▸ EXERCISE PROMPT
Take every line from the material that has the word "helpers" in it.

▸ INPUT DATA

-*-*-

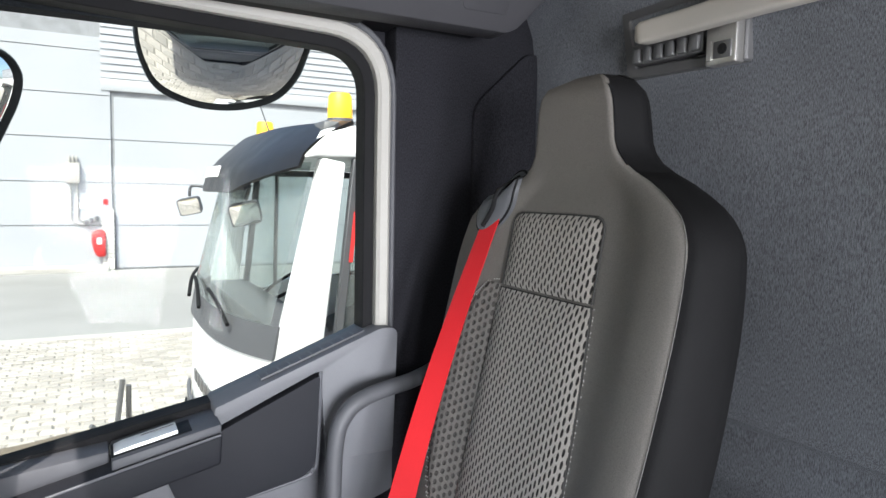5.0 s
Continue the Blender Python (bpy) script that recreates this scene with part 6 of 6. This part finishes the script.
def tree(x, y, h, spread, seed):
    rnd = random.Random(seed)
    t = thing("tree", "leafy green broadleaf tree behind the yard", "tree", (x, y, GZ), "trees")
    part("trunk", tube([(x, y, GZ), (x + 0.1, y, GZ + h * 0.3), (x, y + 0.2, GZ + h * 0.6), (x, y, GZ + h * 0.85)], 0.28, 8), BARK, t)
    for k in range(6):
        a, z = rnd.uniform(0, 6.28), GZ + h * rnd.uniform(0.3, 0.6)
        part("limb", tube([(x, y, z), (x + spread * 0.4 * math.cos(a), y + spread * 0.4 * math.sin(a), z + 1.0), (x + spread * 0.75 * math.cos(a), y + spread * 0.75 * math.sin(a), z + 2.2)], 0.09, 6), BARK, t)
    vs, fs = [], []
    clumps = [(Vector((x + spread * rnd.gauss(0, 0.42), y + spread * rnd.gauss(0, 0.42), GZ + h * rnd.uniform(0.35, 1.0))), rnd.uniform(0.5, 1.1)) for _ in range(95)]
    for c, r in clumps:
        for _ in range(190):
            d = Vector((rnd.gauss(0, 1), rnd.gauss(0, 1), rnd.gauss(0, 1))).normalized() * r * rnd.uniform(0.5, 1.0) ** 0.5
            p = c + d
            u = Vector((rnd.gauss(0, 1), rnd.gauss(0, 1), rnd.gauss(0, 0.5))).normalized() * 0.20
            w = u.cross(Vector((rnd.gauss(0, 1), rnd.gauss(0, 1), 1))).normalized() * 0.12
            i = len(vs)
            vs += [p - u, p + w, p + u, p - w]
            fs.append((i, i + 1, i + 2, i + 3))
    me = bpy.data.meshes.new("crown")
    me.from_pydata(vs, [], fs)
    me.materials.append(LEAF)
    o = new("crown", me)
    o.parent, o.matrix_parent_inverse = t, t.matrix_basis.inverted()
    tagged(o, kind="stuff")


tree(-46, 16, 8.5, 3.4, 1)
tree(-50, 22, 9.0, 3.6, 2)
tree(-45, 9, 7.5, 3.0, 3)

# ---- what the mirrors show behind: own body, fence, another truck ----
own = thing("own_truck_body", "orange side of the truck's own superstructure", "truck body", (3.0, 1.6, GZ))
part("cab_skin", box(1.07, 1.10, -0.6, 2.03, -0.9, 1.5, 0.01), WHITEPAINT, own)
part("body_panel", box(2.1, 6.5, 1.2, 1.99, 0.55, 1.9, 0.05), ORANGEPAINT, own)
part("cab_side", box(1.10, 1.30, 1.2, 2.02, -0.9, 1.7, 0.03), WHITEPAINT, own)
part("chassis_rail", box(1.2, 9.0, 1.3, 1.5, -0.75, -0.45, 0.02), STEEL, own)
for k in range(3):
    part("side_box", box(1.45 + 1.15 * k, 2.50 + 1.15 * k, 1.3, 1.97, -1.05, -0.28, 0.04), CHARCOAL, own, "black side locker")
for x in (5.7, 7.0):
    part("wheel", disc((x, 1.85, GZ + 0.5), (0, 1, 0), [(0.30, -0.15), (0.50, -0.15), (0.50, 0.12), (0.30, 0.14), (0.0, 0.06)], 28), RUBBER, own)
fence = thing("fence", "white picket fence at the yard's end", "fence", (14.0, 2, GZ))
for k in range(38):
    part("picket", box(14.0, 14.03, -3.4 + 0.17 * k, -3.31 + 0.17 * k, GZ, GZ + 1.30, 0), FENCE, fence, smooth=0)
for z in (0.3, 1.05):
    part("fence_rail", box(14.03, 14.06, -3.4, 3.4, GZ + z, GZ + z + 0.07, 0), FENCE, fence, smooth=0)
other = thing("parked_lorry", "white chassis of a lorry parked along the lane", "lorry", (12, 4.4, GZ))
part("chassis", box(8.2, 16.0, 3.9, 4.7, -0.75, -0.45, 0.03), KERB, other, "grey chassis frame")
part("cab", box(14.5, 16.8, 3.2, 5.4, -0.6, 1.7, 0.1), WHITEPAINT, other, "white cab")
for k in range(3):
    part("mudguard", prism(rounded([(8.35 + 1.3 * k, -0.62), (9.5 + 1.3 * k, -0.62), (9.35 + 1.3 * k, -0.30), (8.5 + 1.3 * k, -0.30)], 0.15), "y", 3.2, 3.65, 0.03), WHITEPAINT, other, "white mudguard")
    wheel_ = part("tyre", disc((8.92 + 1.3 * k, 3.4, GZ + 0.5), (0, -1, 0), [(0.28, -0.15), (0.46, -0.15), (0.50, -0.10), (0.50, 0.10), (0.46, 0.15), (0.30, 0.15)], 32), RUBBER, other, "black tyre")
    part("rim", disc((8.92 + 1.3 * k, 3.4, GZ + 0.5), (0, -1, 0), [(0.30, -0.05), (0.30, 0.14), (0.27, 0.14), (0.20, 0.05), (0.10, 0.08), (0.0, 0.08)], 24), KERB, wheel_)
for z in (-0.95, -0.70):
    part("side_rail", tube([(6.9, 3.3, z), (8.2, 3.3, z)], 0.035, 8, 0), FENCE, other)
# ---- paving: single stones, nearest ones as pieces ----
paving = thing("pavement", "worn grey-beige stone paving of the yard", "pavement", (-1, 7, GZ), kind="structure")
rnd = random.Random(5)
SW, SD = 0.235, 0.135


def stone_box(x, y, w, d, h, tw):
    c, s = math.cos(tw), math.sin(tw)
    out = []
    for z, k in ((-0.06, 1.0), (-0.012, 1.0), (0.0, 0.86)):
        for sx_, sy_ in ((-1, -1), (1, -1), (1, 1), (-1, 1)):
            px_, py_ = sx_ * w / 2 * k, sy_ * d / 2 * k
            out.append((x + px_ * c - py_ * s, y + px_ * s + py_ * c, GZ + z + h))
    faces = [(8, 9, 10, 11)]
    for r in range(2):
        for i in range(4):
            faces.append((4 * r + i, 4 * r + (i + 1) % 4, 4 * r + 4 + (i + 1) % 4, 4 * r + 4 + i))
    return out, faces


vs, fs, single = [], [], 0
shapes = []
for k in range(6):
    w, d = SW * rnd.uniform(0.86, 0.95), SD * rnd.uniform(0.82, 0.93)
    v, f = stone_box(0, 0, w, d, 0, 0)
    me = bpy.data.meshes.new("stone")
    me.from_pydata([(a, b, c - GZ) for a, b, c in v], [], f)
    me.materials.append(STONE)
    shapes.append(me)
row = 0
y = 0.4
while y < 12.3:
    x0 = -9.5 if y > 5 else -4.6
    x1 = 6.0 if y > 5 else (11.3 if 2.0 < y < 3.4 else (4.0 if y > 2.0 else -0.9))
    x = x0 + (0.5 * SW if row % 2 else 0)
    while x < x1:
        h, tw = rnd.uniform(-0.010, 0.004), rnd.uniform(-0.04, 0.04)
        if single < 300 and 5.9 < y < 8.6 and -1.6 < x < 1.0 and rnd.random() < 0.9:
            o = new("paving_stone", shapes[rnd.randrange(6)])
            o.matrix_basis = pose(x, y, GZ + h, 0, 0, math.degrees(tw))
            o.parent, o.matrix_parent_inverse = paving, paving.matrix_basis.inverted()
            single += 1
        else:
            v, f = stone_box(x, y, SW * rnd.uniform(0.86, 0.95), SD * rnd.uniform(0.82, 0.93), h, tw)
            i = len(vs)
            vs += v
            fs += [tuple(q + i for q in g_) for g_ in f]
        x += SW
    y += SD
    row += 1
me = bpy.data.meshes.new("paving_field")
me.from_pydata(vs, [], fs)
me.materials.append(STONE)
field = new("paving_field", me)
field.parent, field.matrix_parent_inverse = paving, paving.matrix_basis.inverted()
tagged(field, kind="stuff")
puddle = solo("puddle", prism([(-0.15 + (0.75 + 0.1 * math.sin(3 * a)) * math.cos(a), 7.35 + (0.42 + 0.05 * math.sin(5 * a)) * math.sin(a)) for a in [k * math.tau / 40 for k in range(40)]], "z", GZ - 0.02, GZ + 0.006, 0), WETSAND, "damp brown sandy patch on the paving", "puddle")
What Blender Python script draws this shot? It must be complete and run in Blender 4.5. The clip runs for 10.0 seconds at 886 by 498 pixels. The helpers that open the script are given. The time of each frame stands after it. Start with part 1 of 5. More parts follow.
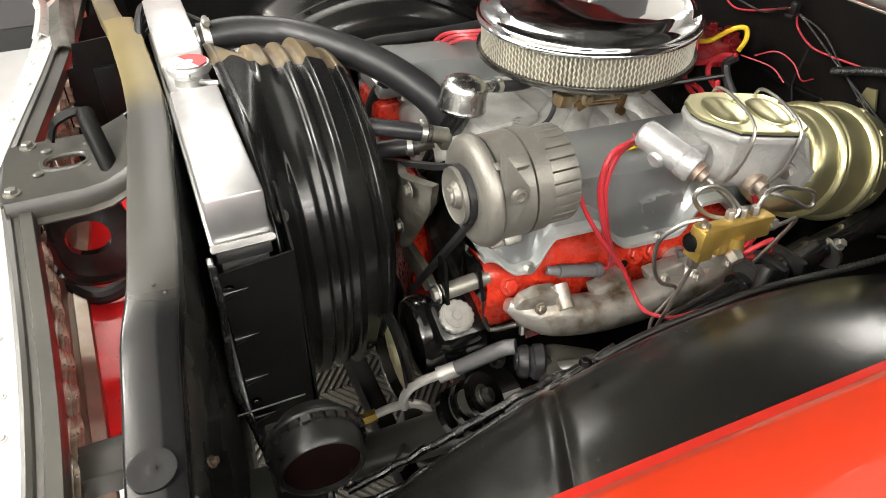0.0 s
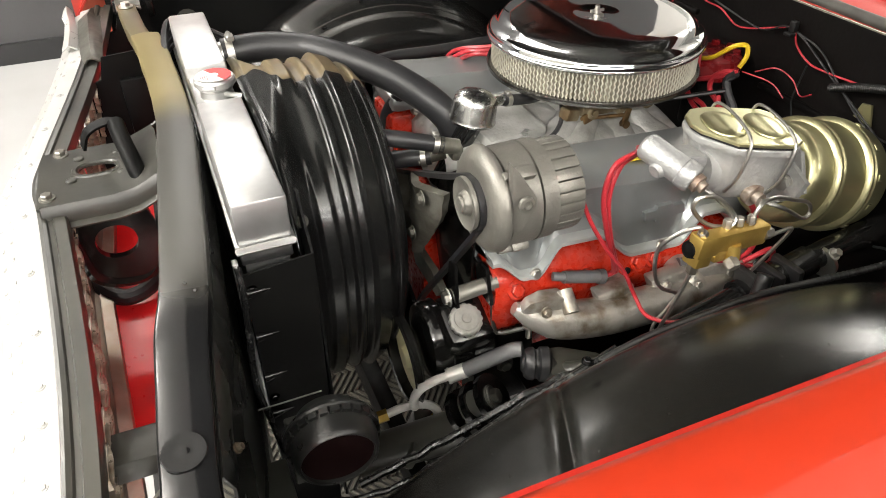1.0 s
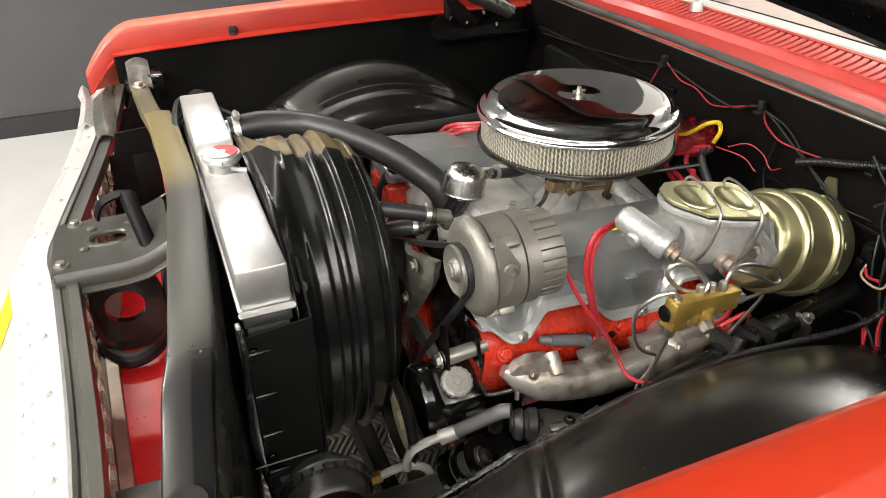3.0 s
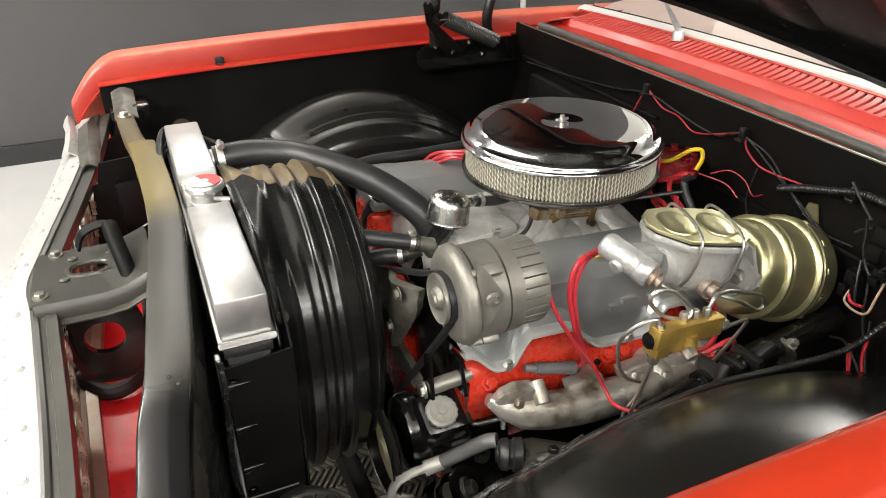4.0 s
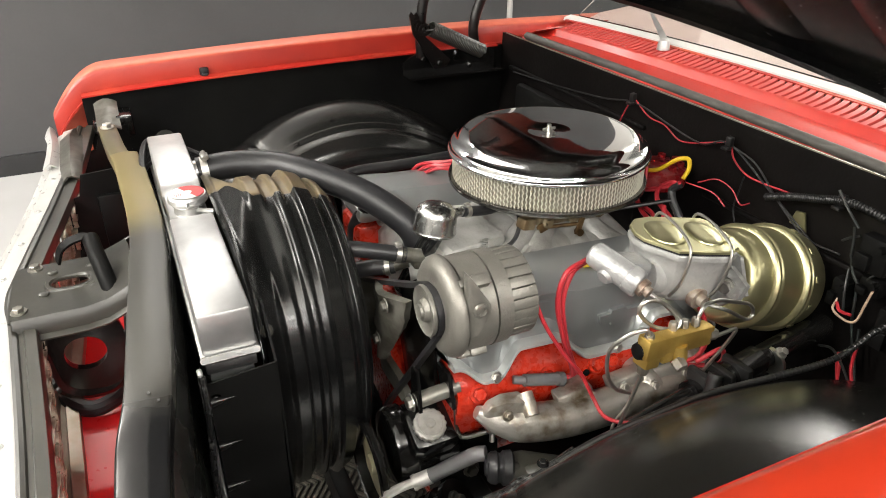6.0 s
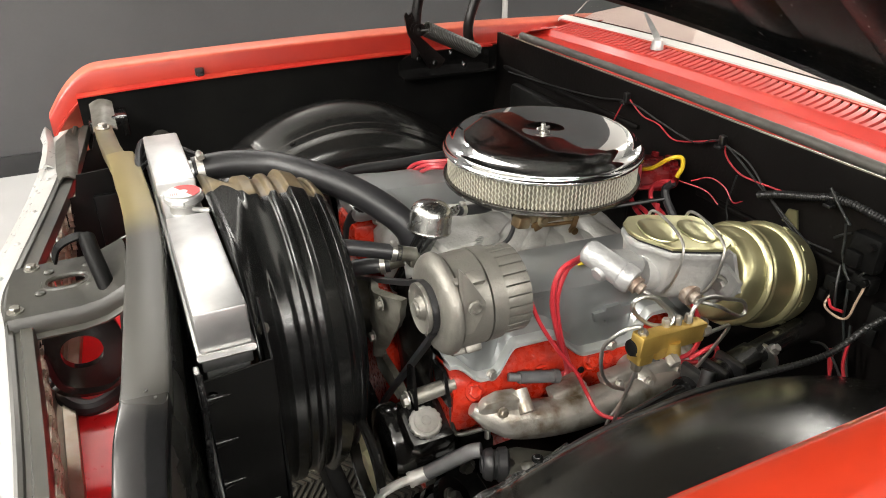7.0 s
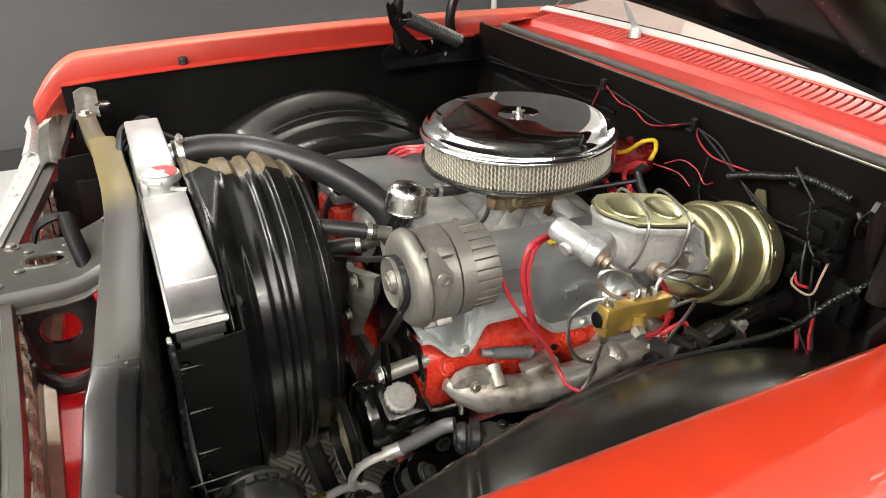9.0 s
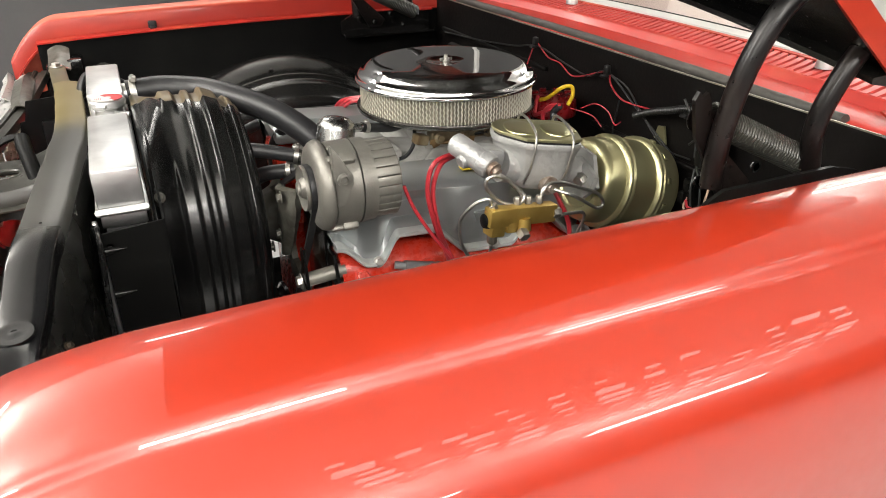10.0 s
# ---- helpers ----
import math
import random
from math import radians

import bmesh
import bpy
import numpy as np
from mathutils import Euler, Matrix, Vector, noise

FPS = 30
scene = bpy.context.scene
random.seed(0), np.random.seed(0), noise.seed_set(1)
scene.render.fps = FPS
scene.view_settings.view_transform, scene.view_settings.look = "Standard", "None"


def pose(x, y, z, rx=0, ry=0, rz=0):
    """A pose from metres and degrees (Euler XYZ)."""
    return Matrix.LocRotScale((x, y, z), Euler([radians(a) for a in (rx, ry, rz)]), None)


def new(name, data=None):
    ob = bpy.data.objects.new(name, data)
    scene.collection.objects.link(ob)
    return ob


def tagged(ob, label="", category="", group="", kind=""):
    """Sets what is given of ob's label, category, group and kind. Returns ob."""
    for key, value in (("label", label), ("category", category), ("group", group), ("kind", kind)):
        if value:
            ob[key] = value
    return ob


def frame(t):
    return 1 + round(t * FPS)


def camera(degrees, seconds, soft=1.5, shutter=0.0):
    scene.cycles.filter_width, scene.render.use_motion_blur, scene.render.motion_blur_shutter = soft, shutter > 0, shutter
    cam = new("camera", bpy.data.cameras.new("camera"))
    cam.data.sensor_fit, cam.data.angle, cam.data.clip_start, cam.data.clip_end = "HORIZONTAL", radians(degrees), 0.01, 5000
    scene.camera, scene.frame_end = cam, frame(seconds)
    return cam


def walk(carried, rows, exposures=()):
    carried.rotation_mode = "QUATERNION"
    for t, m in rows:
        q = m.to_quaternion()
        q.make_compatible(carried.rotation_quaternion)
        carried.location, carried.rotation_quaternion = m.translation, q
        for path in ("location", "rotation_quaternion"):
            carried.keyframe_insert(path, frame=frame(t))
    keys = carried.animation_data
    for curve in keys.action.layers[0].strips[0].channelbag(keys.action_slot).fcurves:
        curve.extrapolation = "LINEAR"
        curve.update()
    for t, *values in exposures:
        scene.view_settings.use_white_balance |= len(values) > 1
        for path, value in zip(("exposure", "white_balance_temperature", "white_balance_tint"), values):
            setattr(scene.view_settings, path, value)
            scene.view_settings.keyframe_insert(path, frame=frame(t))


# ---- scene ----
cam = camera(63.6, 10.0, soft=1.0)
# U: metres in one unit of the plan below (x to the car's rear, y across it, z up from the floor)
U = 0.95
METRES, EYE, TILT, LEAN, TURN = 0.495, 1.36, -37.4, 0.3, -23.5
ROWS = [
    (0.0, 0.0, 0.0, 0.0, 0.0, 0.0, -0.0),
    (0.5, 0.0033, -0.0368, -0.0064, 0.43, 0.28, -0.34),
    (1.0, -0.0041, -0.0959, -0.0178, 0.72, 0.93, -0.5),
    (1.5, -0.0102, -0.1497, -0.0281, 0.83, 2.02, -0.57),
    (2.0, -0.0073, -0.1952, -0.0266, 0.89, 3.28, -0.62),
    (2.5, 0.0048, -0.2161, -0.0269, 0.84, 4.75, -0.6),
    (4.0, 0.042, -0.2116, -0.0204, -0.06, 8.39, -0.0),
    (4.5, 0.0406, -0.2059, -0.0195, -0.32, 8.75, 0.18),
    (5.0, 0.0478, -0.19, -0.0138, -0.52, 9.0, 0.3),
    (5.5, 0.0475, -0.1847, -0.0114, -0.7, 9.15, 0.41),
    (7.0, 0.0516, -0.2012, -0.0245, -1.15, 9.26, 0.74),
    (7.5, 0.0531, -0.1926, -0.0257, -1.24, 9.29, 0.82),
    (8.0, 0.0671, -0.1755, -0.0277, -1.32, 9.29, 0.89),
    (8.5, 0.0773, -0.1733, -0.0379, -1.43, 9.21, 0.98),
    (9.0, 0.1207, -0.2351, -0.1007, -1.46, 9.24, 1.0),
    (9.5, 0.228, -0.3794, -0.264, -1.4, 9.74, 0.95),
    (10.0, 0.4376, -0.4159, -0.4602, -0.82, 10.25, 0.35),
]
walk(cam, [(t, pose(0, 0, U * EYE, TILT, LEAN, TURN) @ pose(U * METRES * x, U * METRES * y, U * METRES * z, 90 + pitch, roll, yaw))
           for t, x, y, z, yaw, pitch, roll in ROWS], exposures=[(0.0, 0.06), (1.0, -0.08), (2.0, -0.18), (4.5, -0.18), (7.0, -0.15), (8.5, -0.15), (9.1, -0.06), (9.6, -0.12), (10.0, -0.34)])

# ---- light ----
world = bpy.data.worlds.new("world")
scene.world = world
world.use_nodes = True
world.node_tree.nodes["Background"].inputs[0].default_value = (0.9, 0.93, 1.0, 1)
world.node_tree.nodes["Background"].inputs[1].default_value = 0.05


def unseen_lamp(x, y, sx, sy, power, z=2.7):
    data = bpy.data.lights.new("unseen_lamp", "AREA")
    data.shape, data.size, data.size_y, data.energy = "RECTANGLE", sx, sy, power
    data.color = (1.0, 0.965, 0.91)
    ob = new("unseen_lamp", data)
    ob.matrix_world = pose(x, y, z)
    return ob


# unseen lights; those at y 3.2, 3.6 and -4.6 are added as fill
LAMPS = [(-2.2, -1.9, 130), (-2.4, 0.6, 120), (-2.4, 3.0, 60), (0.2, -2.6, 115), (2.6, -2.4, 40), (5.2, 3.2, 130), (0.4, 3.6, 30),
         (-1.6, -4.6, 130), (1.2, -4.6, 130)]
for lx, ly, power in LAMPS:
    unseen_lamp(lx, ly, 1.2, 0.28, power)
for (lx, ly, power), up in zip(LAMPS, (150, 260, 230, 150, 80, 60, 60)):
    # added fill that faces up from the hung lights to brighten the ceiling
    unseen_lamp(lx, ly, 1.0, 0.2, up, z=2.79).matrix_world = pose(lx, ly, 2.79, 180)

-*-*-

▸ SOLVED PROBLEM
What Blender Python script draws this shot? It must be complete and run in Blender 4.5. The clip runs for 10.0 seconds at 886 by 498 pixels. The helpers that open the script are given. The time of each frame stands after it. Start with part 1 of 5. More parts follow.
# ---- helpers ----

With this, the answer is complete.